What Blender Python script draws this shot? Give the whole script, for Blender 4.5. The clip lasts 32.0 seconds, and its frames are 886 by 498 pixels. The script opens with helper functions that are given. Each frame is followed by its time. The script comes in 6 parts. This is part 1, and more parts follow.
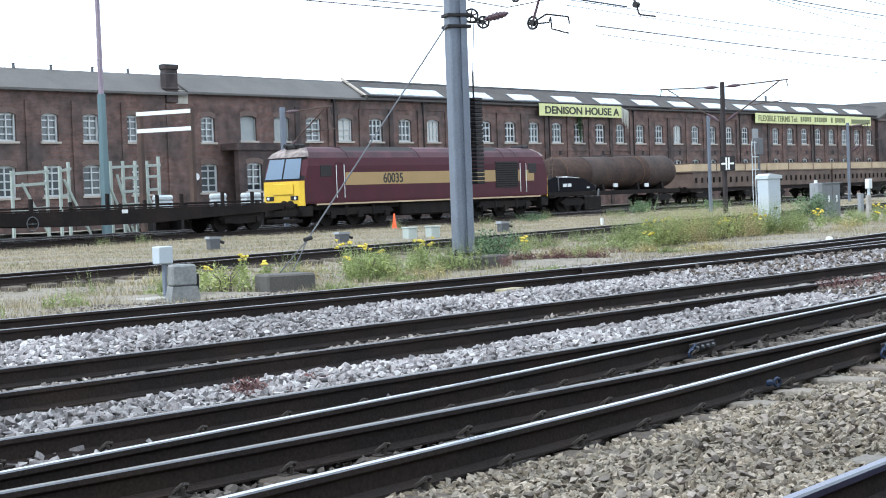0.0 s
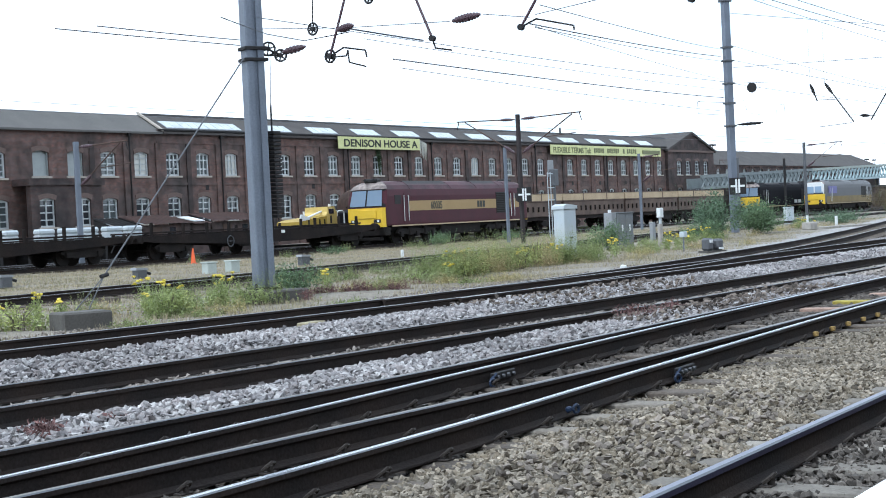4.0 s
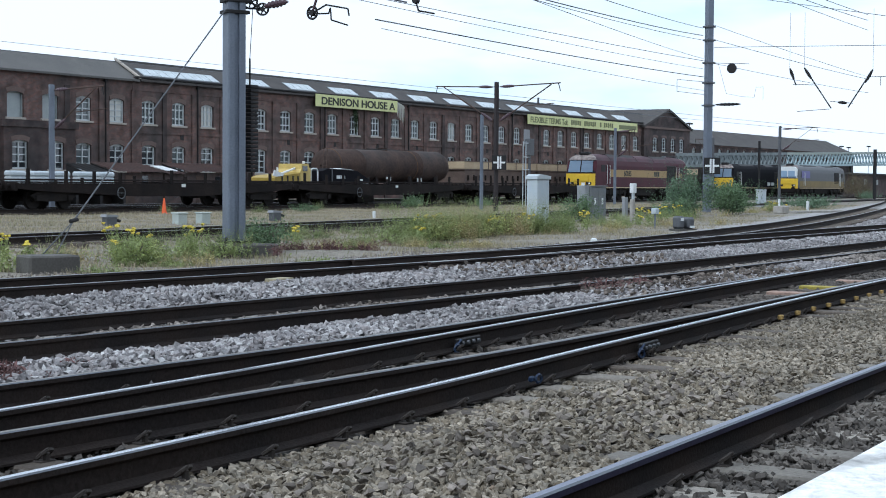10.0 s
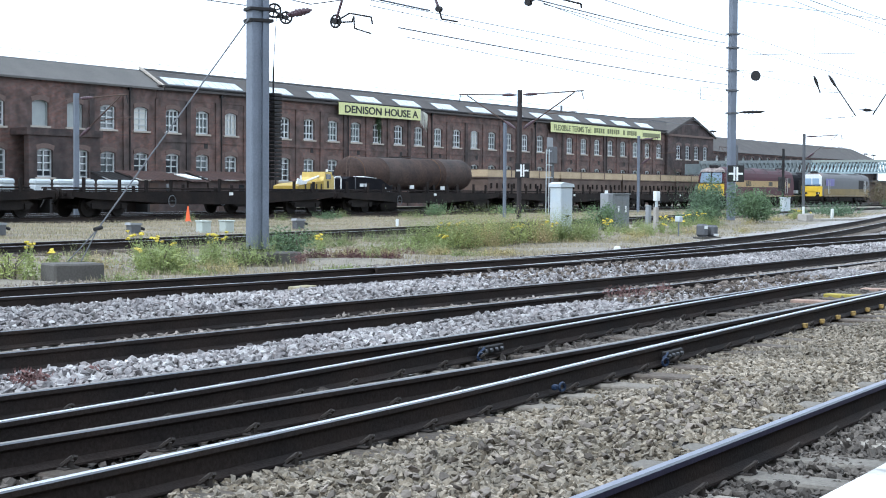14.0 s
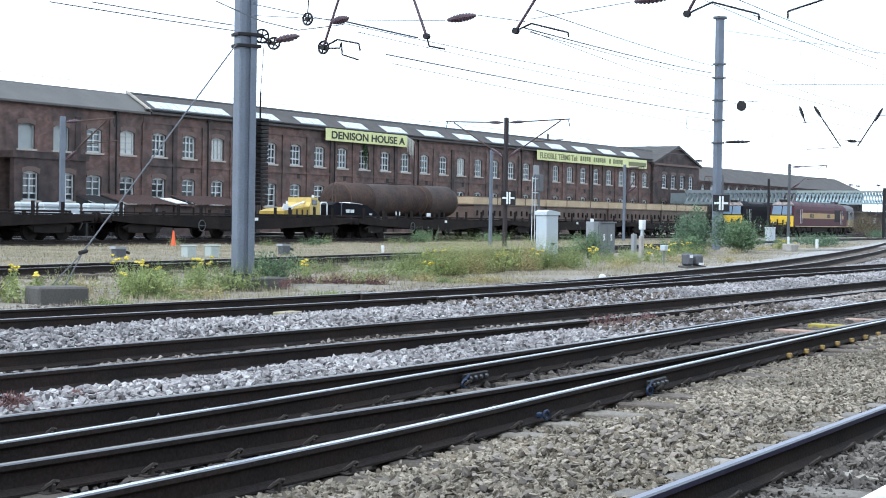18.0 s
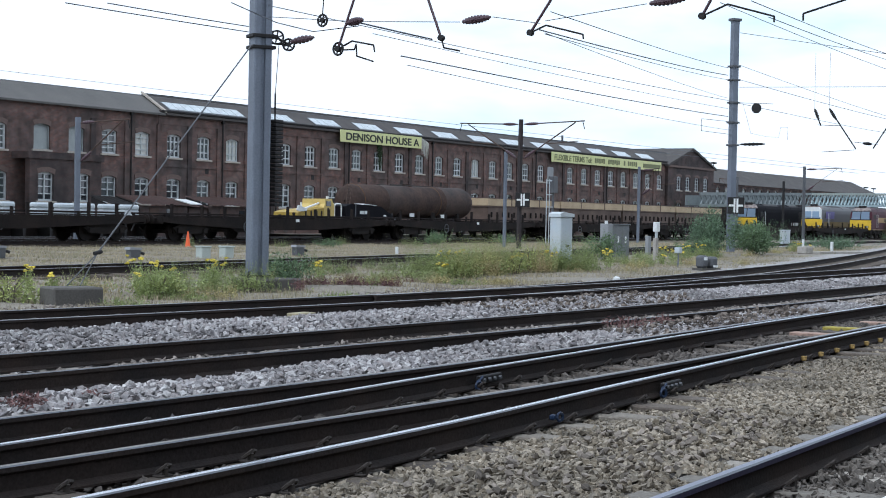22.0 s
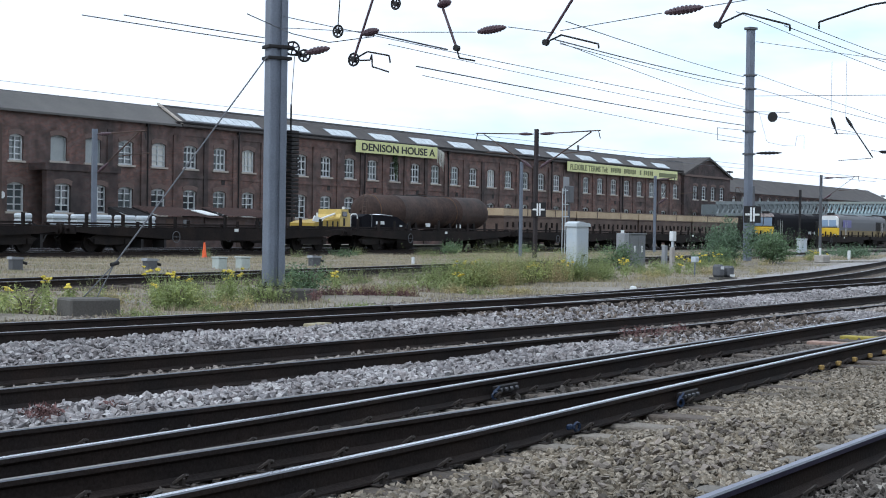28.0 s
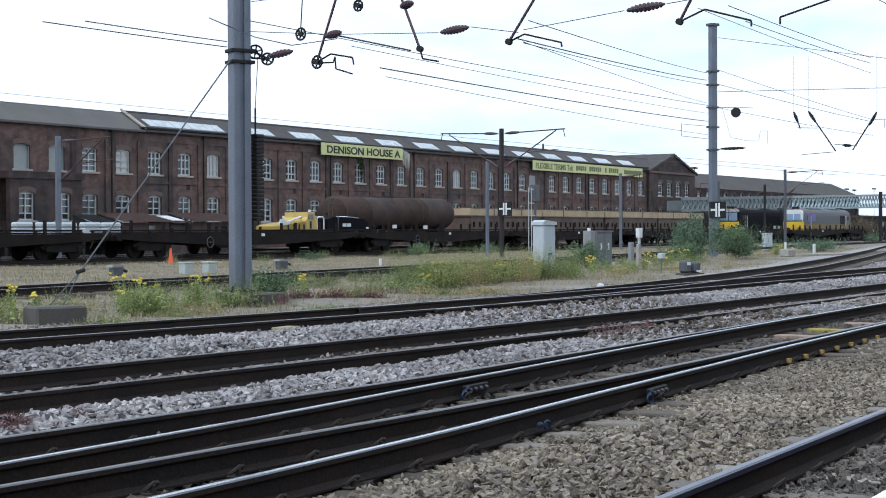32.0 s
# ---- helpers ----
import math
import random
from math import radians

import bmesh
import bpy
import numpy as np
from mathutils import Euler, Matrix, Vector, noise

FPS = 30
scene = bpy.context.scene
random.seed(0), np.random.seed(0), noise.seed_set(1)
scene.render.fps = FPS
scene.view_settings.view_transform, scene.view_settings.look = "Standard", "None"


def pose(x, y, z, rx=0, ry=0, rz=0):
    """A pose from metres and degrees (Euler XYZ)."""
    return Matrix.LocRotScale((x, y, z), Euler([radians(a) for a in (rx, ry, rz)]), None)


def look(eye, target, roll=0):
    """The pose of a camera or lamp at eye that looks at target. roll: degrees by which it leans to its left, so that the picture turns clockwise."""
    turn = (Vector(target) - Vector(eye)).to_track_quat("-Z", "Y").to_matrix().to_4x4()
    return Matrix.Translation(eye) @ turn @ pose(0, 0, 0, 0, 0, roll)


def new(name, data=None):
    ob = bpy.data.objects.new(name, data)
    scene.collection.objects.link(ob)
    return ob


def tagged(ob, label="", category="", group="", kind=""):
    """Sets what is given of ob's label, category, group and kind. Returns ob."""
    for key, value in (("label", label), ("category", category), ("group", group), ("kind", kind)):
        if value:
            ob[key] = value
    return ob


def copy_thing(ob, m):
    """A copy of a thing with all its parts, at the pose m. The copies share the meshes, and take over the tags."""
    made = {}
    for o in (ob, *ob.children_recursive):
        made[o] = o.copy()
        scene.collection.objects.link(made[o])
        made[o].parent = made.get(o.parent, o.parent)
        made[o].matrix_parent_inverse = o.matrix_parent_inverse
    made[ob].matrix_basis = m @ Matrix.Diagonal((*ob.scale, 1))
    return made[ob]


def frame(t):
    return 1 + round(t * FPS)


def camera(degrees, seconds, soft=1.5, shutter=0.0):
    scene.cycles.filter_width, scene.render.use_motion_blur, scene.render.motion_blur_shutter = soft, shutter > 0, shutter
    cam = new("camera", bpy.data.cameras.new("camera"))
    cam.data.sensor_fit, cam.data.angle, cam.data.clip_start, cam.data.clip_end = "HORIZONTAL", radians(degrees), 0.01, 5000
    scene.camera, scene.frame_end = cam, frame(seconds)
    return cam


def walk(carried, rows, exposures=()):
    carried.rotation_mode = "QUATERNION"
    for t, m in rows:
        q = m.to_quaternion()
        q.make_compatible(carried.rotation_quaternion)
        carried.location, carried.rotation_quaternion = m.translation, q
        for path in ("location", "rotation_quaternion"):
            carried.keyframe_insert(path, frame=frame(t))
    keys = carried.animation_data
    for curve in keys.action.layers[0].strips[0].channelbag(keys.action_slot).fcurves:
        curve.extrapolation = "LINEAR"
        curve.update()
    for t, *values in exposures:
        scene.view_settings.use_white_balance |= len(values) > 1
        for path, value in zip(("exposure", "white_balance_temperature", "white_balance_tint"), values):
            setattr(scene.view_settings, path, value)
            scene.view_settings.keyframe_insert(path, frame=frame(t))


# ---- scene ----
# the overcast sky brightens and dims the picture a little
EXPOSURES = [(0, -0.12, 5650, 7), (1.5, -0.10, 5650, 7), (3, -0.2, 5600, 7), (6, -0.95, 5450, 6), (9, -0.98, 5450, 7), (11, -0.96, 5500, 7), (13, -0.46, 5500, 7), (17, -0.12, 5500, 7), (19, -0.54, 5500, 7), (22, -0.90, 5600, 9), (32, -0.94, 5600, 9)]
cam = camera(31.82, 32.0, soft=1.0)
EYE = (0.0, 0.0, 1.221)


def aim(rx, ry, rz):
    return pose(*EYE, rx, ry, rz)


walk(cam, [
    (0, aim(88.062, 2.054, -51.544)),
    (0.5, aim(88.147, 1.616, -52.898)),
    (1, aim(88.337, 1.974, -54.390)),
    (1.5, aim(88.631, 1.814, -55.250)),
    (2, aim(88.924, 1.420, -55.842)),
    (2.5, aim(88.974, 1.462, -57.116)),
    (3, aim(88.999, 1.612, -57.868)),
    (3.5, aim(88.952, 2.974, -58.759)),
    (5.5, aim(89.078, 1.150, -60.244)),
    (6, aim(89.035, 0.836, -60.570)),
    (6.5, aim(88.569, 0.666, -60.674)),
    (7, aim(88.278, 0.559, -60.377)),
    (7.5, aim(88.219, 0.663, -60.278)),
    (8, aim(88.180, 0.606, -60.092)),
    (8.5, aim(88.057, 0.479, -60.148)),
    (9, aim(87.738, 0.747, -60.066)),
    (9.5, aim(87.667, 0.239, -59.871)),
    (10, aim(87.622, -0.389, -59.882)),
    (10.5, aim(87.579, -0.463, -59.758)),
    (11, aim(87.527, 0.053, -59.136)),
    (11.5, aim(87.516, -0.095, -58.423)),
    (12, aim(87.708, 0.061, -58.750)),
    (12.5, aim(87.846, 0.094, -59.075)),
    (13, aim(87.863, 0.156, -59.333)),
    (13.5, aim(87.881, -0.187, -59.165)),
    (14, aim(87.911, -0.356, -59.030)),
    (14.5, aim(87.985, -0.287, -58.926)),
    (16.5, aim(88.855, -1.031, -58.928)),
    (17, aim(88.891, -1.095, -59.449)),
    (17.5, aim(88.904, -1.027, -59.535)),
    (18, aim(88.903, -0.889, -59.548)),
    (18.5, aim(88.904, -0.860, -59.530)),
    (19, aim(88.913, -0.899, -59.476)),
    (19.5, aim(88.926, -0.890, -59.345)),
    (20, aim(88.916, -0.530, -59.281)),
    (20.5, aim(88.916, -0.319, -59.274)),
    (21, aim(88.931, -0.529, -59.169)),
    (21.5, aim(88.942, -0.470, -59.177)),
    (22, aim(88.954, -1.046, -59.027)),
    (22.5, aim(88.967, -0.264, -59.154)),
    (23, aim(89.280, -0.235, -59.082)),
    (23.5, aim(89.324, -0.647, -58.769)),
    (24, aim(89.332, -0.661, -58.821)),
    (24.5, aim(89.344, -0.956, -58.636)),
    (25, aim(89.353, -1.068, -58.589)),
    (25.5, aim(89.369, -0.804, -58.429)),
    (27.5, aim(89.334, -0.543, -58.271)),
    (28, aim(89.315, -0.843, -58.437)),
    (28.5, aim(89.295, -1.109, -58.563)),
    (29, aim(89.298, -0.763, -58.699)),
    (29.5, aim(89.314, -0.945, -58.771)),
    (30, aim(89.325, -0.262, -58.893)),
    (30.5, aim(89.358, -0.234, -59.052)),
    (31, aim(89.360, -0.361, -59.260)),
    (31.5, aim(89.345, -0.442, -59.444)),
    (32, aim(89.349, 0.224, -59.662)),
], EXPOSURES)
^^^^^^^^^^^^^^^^
[Problem to solve] List every line above containing the word "target".

[Result for this task]
def look(eye, target, roll=0):
    """The pose of a camera or lamp at eye that looks at target. roll: degrees by which it leans to its left, so that the picture turns clockwise."""
    turn = (Vector(target) - Vector(eye)).to_track_quat("-Z", "Y").to_matrix().to_4x4()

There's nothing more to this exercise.